Required work |
Give back the full listing verbatim, apart from its images.

[Available data start]

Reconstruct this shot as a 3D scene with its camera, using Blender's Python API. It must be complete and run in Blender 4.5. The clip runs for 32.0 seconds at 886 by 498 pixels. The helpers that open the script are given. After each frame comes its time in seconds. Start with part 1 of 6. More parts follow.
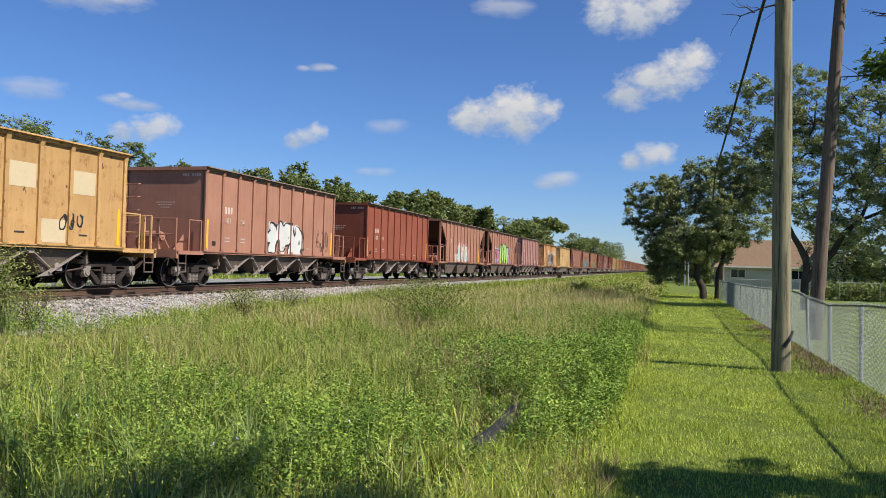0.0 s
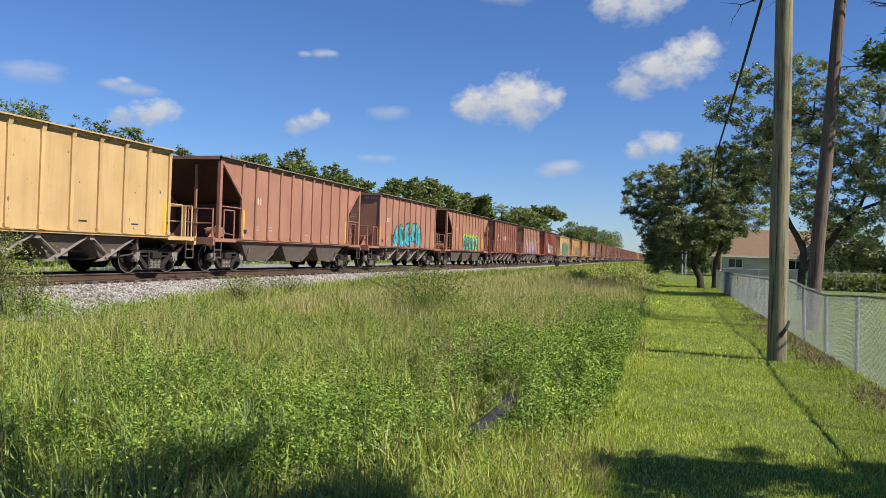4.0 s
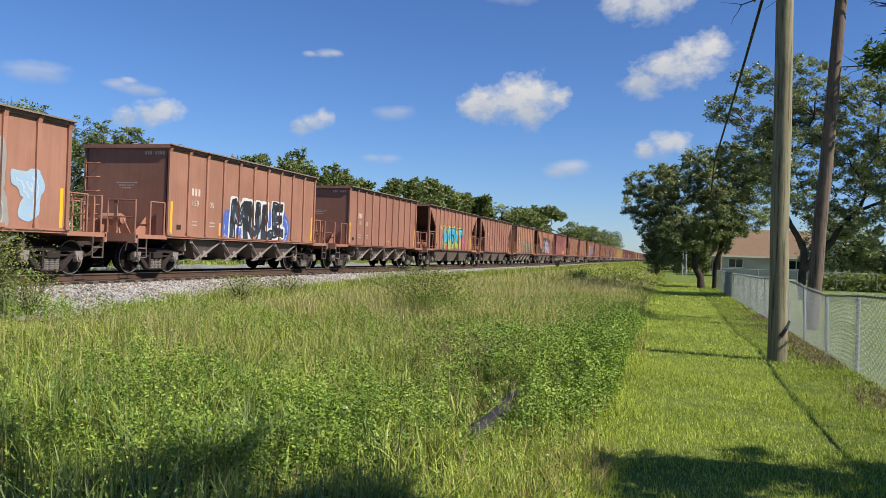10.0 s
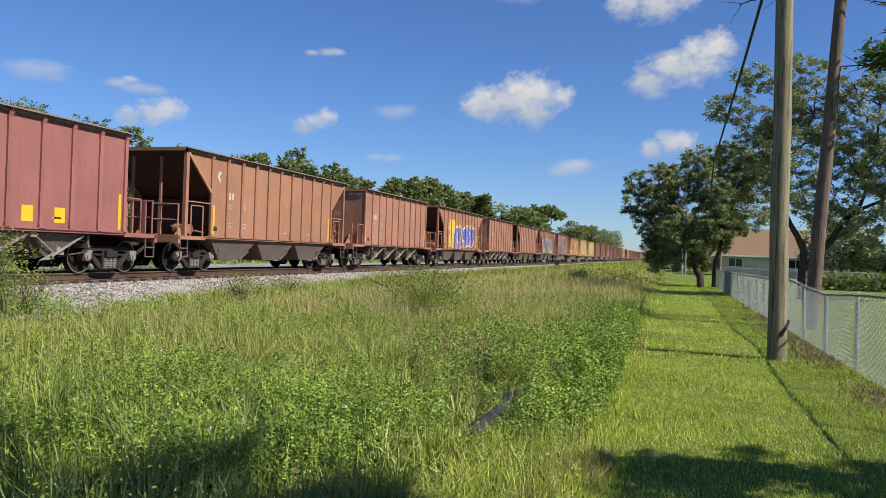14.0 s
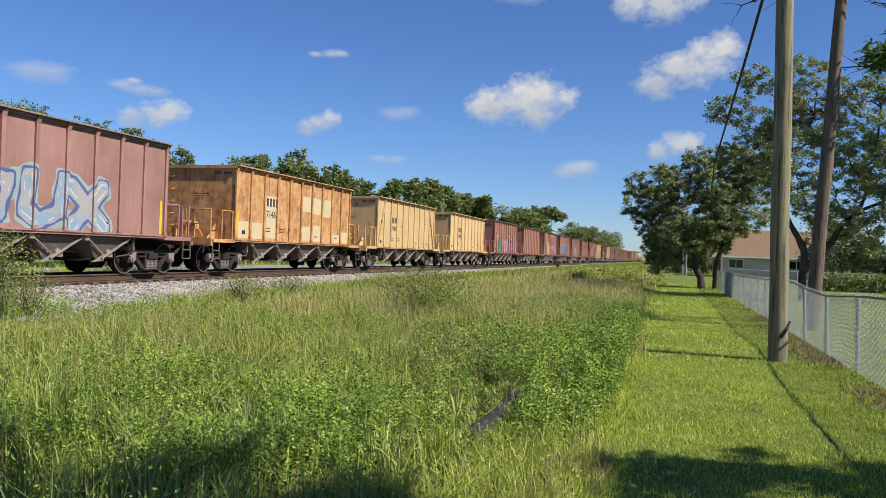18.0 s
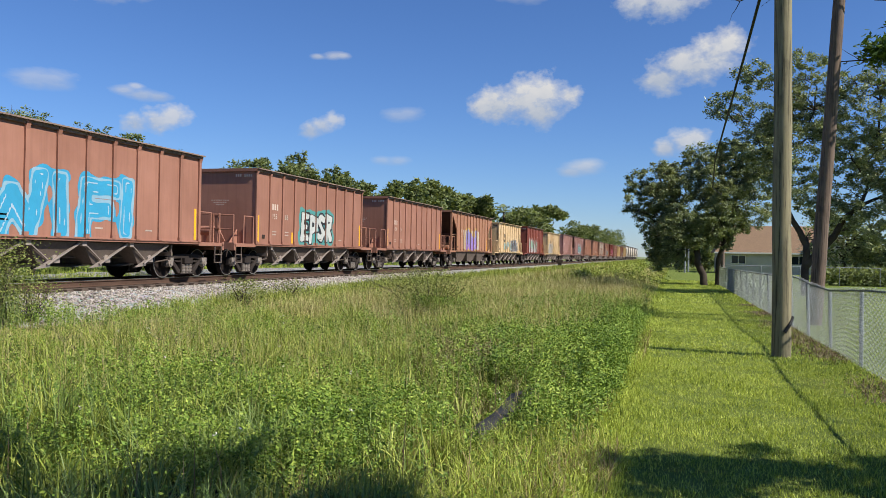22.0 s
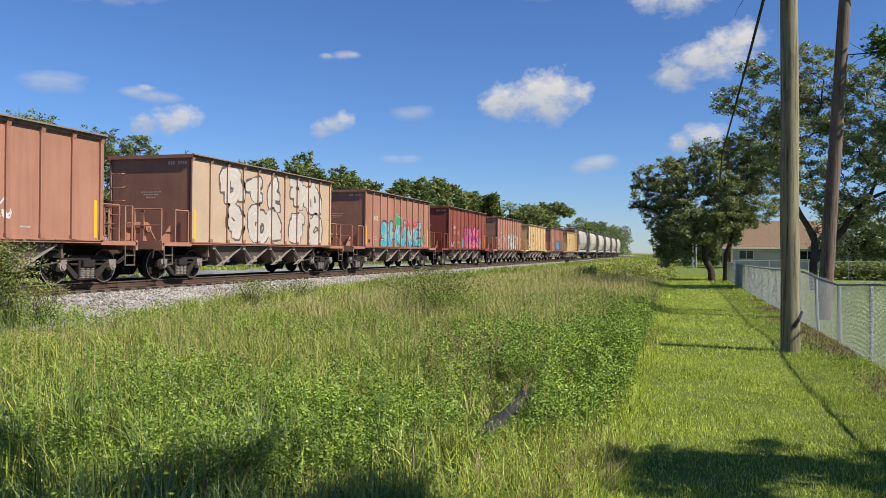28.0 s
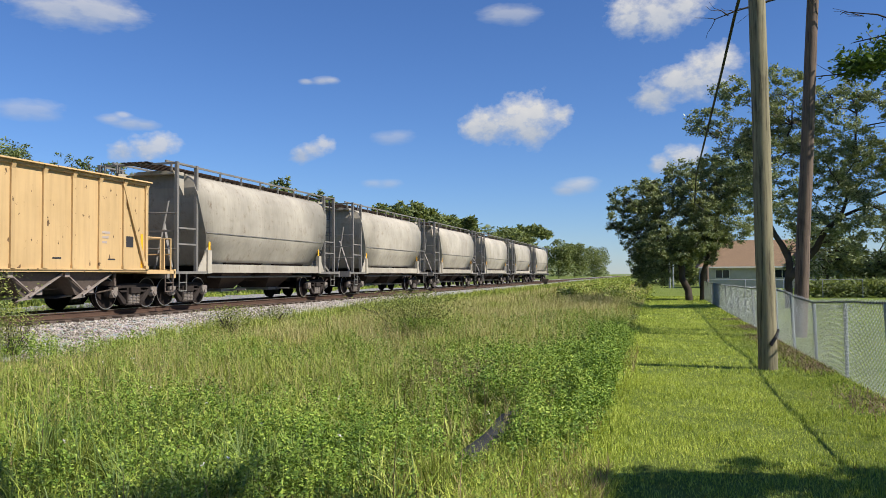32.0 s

[Available data end]

Response to this exercise |
Reconstruct this shot as a 3D scene with its camera, using Blender's Python API. It must be complete and run in Blender 4.5. The clip runs for 32.0 seconds at 886 by 498 pixels. The helpers that open the script are given. After each frame comes its time in seconds. Start with part 1 of 6. More parts follow.
0.0 s
4.0 s
10.0 s
14.0 s
18.0 s
22.0 s
28.0 s
32.0 s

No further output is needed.